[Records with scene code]
--------------------------------

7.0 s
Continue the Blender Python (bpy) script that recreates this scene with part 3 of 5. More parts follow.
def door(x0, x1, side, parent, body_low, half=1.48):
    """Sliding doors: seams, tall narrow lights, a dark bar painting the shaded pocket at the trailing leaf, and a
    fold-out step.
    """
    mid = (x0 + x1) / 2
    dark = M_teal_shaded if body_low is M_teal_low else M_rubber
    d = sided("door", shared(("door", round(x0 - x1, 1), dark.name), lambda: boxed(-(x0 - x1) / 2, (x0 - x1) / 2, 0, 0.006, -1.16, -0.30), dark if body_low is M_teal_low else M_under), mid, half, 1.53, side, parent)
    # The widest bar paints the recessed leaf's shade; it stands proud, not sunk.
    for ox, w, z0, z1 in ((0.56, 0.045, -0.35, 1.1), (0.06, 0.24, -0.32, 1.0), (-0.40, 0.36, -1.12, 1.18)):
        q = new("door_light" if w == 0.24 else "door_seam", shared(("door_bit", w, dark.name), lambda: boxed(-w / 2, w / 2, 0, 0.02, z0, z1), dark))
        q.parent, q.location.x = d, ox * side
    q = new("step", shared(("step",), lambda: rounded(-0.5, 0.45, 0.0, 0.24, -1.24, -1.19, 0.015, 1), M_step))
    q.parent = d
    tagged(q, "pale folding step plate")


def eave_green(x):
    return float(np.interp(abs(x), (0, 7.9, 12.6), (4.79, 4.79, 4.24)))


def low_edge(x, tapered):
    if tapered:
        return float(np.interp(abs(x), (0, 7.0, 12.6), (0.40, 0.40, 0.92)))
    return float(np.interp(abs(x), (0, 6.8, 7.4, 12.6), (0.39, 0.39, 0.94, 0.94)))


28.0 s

--------------------------------

EXERCISE PROMPT »
Type the material above out again, exactly.

ANSWER »
7.0 s
Continue the Blender Python (bpy) script that recreates this scene with part 3 of 5. More parts follow.
def door(x0, x1, side, parent, body_low, half=1.48):
    """Sliding doors: seams, tall narrow lights, a dark bar painting the shaded pocket at the trailing leaf, and a
    fold-out step.
    """
    mid = (x0 + x1) / 2
    dark = M_teal_shaded if body_low is M_teal_low else M_rubber
    d = sided("door", shared(("door", round(x0 - x1, 1), dark.name), lambda: boxed(-(x0 - x1) / 2, (x0 - x1) / 2, 0, 0.006, -1.16, -0.30), dark if body_low is M_teal_low else M_under), mid, half, 1.53, side, parent)
    # The widest bar paints the recessed leaf's shade; it stands proud, not sunk.
    for ox, w, z0, z1 in ((0.56, 0.045, -0.35, 1.1), (0.06, 0.24, -0.32, 1.0), (-0.40, 0.36, -1.12, 1.18)):
        q = new("door_light" if w == 0.24 else "door_seam", shared(("door_bit", w, dark.name), lambda: boxed(-w / 2, w / 2, 0, 0.02, z0, z1), dark))
        q.parent, q.location.x = d, ox * side
    q = new("step", shared(("step",), lambda: rounded(-0.5, 0.45, 0.0, 0.24, -1.24, -1.19, 0.015, 1), M_step))
    q.parent = d
    tagged(q, "pale folding step plate")


def eave_green(x):
    return float(np.interp(abs(x), (0, 7.9, 12.6), (4.79, 4.79, 4.24)))


def low_edge(x, tapered):
    if tapered:
        return float(np.interp(abs(x), (0, 7.0, 12.6), (0.40, 0.40, 0.92)))
    return float(np.interp(abs(x), (0, 6.8, 7.4, 12.6), (0.39, 0.39, 0.94, 0.94)))


28.0 s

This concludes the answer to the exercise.